**SHORT TASK:** Transcribe the whole listing below without changing a word, but leave out every image.

**PROVIDED MATERIAL:**
----------------
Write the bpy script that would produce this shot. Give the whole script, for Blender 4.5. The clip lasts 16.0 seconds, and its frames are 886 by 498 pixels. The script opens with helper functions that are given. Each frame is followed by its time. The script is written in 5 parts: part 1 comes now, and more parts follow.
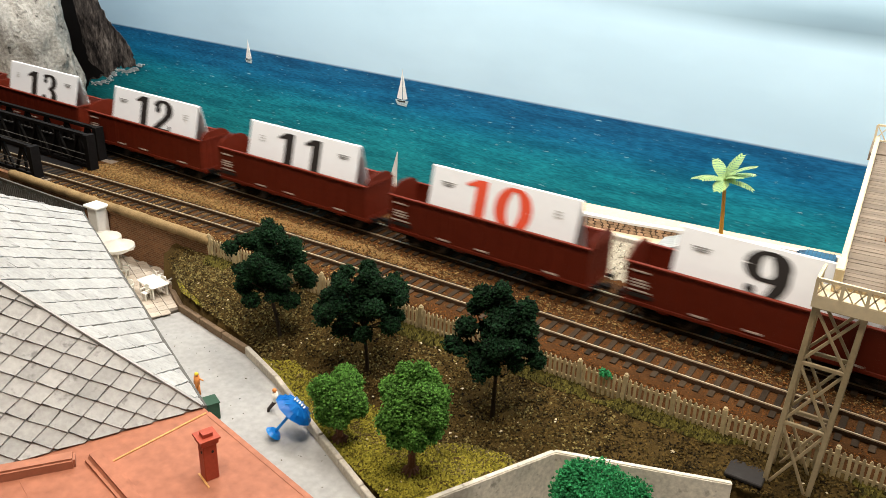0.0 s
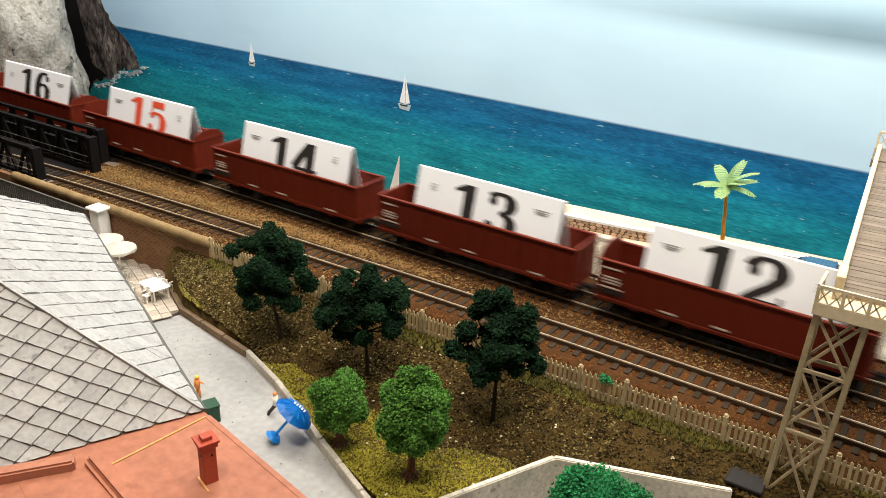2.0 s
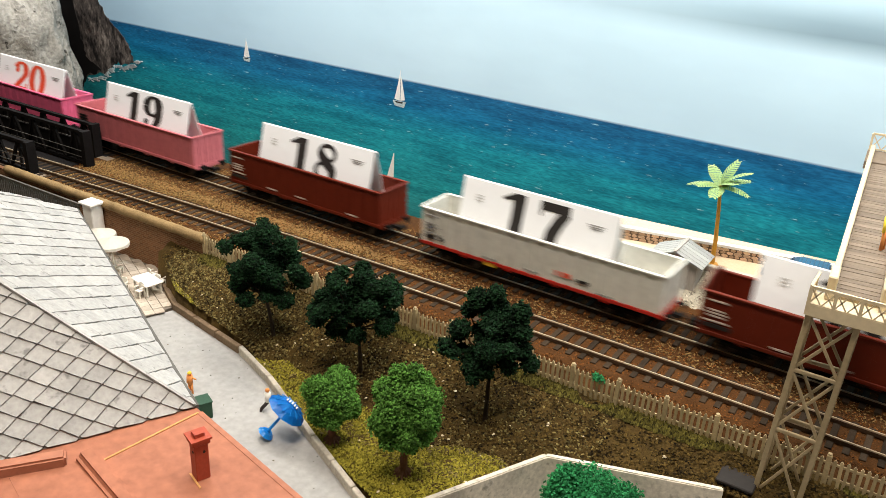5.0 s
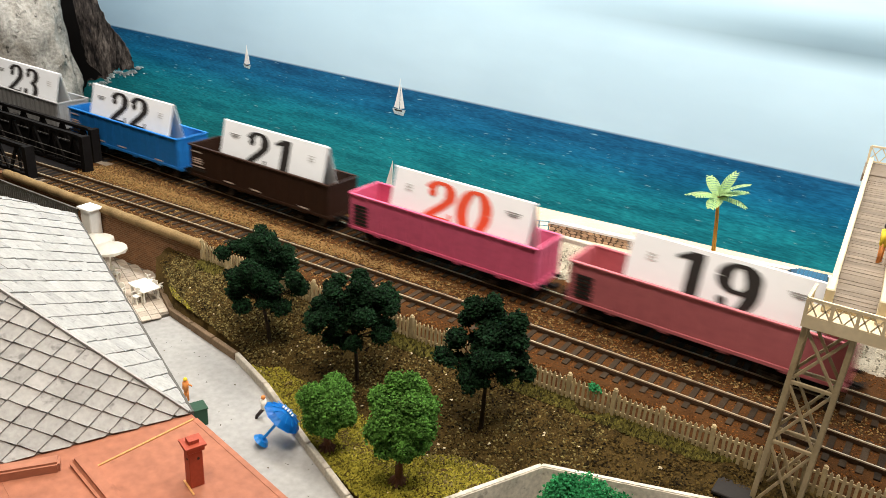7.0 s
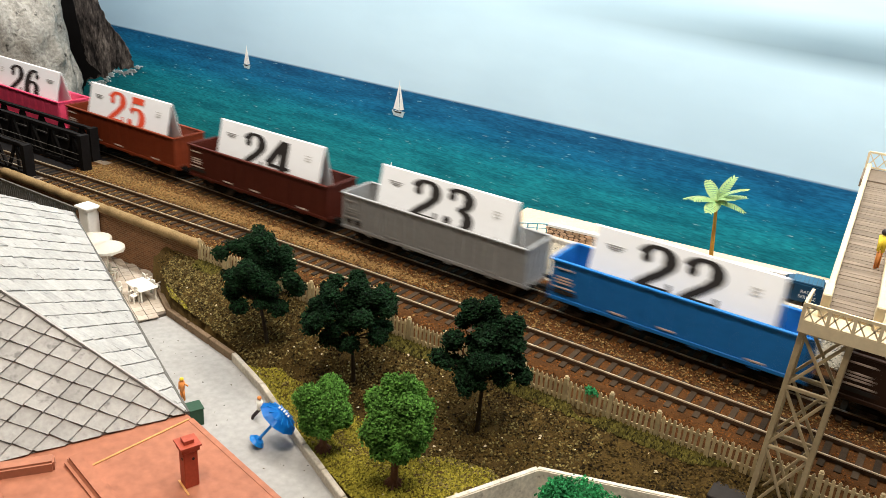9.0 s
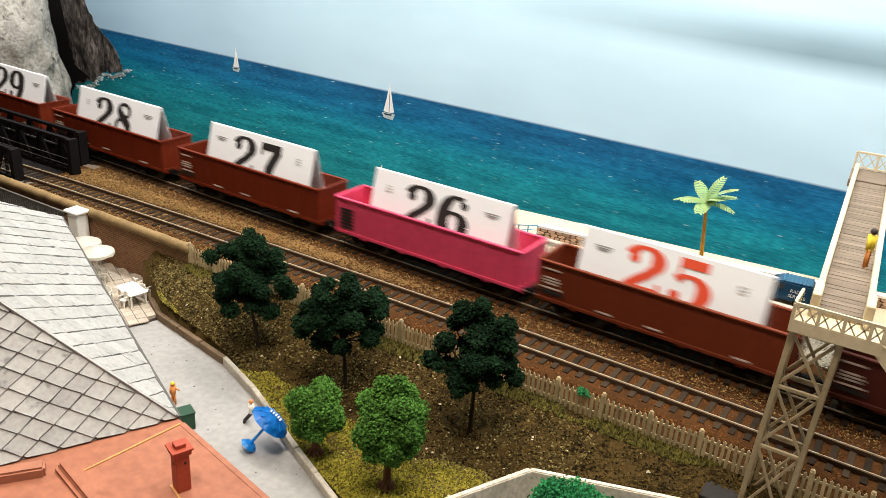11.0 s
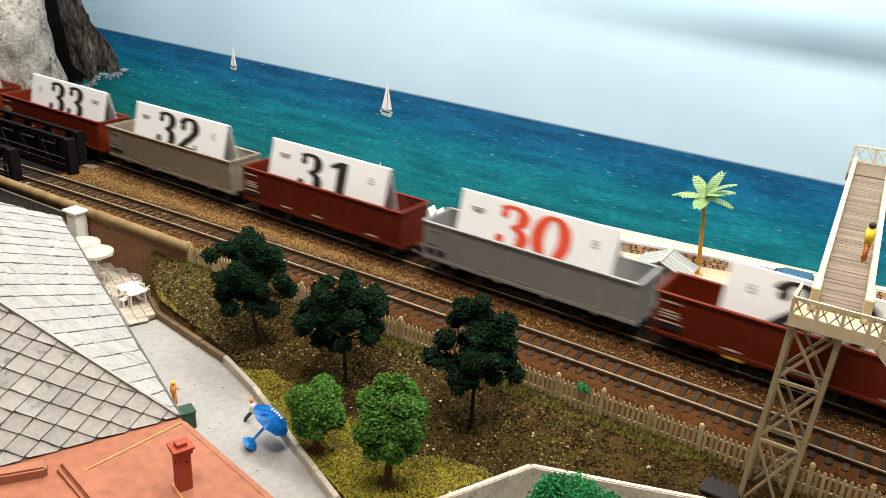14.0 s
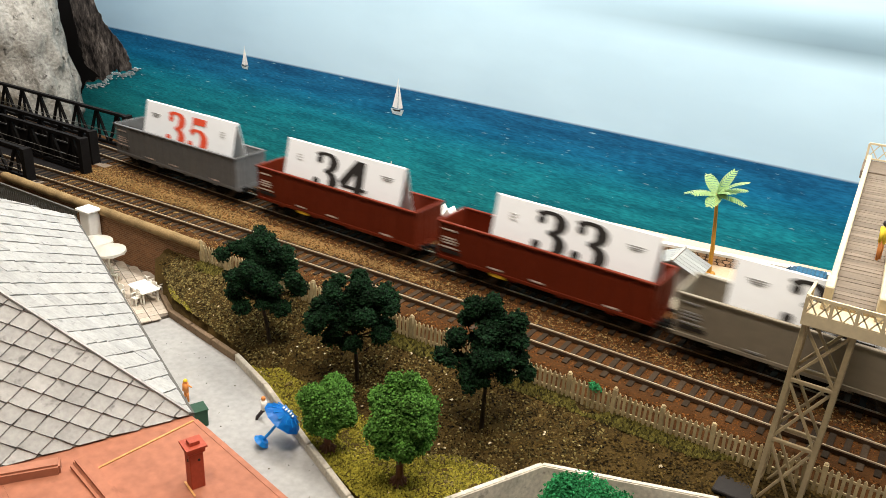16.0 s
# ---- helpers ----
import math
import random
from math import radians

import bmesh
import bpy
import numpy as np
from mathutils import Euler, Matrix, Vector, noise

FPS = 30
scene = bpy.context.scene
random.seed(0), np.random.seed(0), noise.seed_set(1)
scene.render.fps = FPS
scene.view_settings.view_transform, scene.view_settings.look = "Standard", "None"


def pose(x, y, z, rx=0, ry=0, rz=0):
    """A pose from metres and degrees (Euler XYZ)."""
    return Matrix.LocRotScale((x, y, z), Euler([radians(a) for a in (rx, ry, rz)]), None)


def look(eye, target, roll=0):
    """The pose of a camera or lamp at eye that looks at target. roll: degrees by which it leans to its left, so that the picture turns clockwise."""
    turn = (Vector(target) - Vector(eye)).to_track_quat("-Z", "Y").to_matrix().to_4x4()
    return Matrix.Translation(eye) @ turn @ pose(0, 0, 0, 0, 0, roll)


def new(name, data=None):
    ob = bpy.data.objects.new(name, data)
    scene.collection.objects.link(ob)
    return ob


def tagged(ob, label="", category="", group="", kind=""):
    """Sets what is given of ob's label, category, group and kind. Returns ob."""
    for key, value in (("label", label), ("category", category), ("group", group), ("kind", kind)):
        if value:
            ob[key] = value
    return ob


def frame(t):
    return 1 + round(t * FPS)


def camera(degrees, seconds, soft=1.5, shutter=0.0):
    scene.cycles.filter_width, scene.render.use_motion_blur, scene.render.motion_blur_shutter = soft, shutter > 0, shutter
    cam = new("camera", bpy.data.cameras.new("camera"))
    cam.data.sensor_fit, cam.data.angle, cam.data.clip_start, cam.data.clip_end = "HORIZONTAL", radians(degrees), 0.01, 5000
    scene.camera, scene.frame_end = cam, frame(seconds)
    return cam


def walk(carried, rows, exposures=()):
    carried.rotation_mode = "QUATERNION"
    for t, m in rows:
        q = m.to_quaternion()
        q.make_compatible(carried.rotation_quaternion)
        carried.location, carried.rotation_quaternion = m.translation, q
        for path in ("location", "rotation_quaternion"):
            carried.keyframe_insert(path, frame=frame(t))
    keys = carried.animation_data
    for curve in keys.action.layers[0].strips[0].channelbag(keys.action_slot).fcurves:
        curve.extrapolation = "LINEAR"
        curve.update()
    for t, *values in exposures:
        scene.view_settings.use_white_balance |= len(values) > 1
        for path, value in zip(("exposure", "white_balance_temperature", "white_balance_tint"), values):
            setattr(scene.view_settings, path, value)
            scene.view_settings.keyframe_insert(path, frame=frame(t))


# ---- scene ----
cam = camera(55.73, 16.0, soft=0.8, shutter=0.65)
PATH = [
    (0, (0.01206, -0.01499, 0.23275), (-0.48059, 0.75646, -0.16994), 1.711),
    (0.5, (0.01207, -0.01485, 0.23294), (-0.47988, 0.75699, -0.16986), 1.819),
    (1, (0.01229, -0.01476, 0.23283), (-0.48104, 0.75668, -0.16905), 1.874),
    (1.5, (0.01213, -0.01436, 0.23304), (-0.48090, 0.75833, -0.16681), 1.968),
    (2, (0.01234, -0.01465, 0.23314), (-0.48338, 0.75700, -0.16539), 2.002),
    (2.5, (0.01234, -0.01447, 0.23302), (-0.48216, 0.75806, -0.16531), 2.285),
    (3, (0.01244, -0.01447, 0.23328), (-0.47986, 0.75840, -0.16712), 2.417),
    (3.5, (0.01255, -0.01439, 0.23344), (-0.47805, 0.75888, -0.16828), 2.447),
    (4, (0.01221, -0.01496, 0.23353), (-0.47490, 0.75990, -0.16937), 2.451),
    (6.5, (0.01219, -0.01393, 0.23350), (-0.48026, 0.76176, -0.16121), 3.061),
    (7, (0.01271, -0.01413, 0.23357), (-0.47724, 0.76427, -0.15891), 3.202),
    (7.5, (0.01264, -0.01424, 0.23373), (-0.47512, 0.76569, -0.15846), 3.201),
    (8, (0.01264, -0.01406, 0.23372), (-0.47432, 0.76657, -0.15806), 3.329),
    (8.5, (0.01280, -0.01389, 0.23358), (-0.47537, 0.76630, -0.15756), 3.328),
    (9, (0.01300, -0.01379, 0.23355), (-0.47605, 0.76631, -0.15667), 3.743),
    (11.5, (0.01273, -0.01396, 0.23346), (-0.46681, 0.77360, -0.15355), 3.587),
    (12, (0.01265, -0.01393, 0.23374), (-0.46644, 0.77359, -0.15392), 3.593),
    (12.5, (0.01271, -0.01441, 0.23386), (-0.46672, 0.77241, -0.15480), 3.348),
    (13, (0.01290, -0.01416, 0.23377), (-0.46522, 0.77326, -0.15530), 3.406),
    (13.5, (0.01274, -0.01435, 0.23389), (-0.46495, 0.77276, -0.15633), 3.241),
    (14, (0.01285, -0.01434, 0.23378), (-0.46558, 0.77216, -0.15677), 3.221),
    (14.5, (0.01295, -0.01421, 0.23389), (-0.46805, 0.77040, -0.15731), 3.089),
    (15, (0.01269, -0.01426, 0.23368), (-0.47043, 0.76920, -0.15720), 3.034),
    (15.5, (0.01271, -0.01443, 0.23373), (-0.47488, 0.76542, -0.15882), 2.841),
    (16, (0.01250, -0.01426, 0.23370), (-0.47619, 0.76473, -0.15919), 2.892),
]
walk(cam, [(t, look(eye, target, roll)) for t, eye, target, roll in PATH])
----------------
**WORKED SOLUTION:**
Write the bpy script that would produce this shot. Give the whole script, for Blender 4.5. The clip lasts 16.0 seconds, and its frames are 886 by 498 pixels. The script opens with helper functions that are given. Each frame is followed by its time. The script is written in 5 parts: part 1 comes now, and more parts follow.
0.0 s
2.0 s
5.0 s
7.0 s
9.0 s
11.0 s
14.0 s
16.0 s
# ---- helpers ----
import math
import random
from math import radians

import bmesh
import bpy
import numpy as np
from mathutils import Euler, Matrix, Vector, noise

FPS = 30
scene = bpy.context.scene
random.seed(0), np.random.seed(0), noise.seed_set(1)
scene.render.fps = FPS
scene.view_settings.view_transform, scene.view_settings.look = "Standard", "None"


def pose(x, y, z, rx=0, ry=0, rz=0):
    """A pose from metres and degrees (Euler XYZ)."""
    return Matrix.LocRotScale((x, y, z), Euler([radians(a) for a in (rx, ry, rz)]), None)


def look(eye, target, roll=0):
    """The pose of a camera or lamp at eye that looks at target. roll: degrees by which it leans to its left, so that the picture turns clockwise."""
    turn = (Vector(target) - Vector(eye)).to_track_quat("-Z", "Y").to_matrix().to_4x4()
    return Matrix.Translation(eye) @ turn @ pose(0, 0, 0, 0, 0, roll)


def new(name, data=None):
    ob = bpy.data.objects.new(name, data)
    scene.collection.objects.link(ob)
    return ob


def tagged(ob, label="", category="", group="", kind=""):
    """Sets what is given of ob's label, category, group and kind. Returns ob."""
    for key, value in (("label", label), ("category", category), ("group", group), ("kind", kind)):
        if value:
            ob[key] = value
    return ob


def frame(t):
    return 1 + round(t * FPS)


def camera(degrees, seconds, soft=1.5, shutter=0.0):
    scene.cycles.filter_width, scene.render.use_motion_blur, scene.render.motion_blur_shutter = soft, shutter > 0, shutter
    cam = new("camera", bpy.data.cameras.new("camera"))
    cam.data.sensor_fit, cam.data.angle, cam.data.clip_start, cam.data.clip_end = "HORIZONTAL", radians(degrees), 0.01, 5000
    scene.camera, scene.frame_end = cam, frame(seconds)
    return cam


def walk(carried, rows, exposures=()):
    carried.rotation_mode = "QUATERNION"
    for t, m in rows:
        q = m.to_quaternion()
        q.make_compatible(carried.rotation_quaternion)
        carried.location, carried.rotation_quaternion = m.translation, q
        for path in ("location", "rotation_quaternion"):
            carried.keyframe_insert(path, frame=frame(t))
    keys = carried.animation_data
    for curve in keys.action.layers[0].strips[0].channelbag(keys.action_slot).fcurves:
        curve.extrapolation = "LINEAR"
        curve.update()
    for t, *values in exposures:
        scene.view_settings.use_white_balance |= len(values) > 1
        for path, value in zip(("exposure", "white_balance_temperature", "white_balance_tint"), values):
            setattr(scene.view_settings, path, value)
            scene.view_settings.keyframe_insert(path, frame=frame(t))


# ---- scene ----
cam = camera(55.73, 16.0, soft=0.8, shutter=0.65)
PATH = [
    (0, (0.01206, -0.01499, 0.23275), (-0.48059, 0.75646, -0.16994), 1.711),
    (0.5, (0.01207, -0.01485, 0.23294), (-0.47988, 0.75699, -0.16986), 1.819),
    (1, (0.01229, -0.01476, 0.23283), (-0.48104, 0.75668, -0.16905), 1.874),
    (1.5, (0.01213, -0.01436, 0.23304), (-0.48090, 0.75833, -0.16681), 1.968),
    (2, (0.01234, -0.01465, 0.23314), (-0.48338, 0.75700, -0.16539), 2.002),
    (2.5, (0.01234, -0.01447, 0.23302), (-0.48216, 0.75806, -0.16531), 2.285),
    (3, (0.01244, -0.01447, 0.23328), (-0.47986, 0.75840, -0.16712), 2.417),
    (3.5, (0.01255, -0.01439, 0.23344), (-0.47805, 0.75888, -0.16828), 2.447),
    (4, (0.01221, -0.01496, 0.23353), (-0.47490, 0.75990, -0.16937), 2.451),
    (6.5, (0.01219, -0.01393, 0.23350), (-0.48026, 0.76176, -0.16121), 3.061),
    (7, (0.01271, -0.01413, 0.23357), (-0.47724, 0.76427, -0.15891), 3.202),
    (7.5, (0.01264, -0.01424, 0.23373), (-0.47512, 0.76569, -0.15846), 3.201),
    (8, (0.01264, -0.01406, 0.23372), (-0.47432, 0.76657, -0.15806), 3.329),
    (8.5, (0.01280, -0.01389, 0.23358), (-0.47537, 0.76630, -0.15756), 3.328),
    (9, (0.01300, -0.01379, 0.23355), (-0.47605, 0.76631, -0.15667), 3.743),
    (11.5, (0.01273, -0.01396, 0.23346), (-0.46681, 0.77360, -0.15355), 3.587),
    (12, (0.01265, -0.01393, 0.23374), (-0.46644, 0.77359, -0.15392), 3.593),
    (12.5, (0.01271, -0.01441, 0.23386), (-0.46672, 0.77241, -0.15480), 3.348),
    (13, (0.01290, -0.01416, 0.23377), (-0.46522, 0.77326, -0.15530), 3.406),
    (13.5, (0.01274, -0.01435, 0.23389), (-0.46495, 0.77276, -0.15633), 3.241),
    (14, (0.01285, -0.01434, 0.23378), (-0.46558, 0.77216, -0.15677), 3.221),
    (14.5, (0.01295, -0.01421, 0.23389), (-0.46805, 0.77040, -0.15731), 3.089),
    (15, (0.01269, -0.01426, 0.23368), (-0.47043, 0.76920, -0.15720), 3.034),
    (15.5, (0.01271, -0.01443, 0.23373), (-0.47488, 0.76542, -0.15882), 2.841),
    (16, (0.01250, -0.01426, 0.23370), (-0.47619, 0.76473, -0.15919), 2.892),
]
walk(cam, [(t, look(eye, target, roll)) for t, eye, target, roll in PATH])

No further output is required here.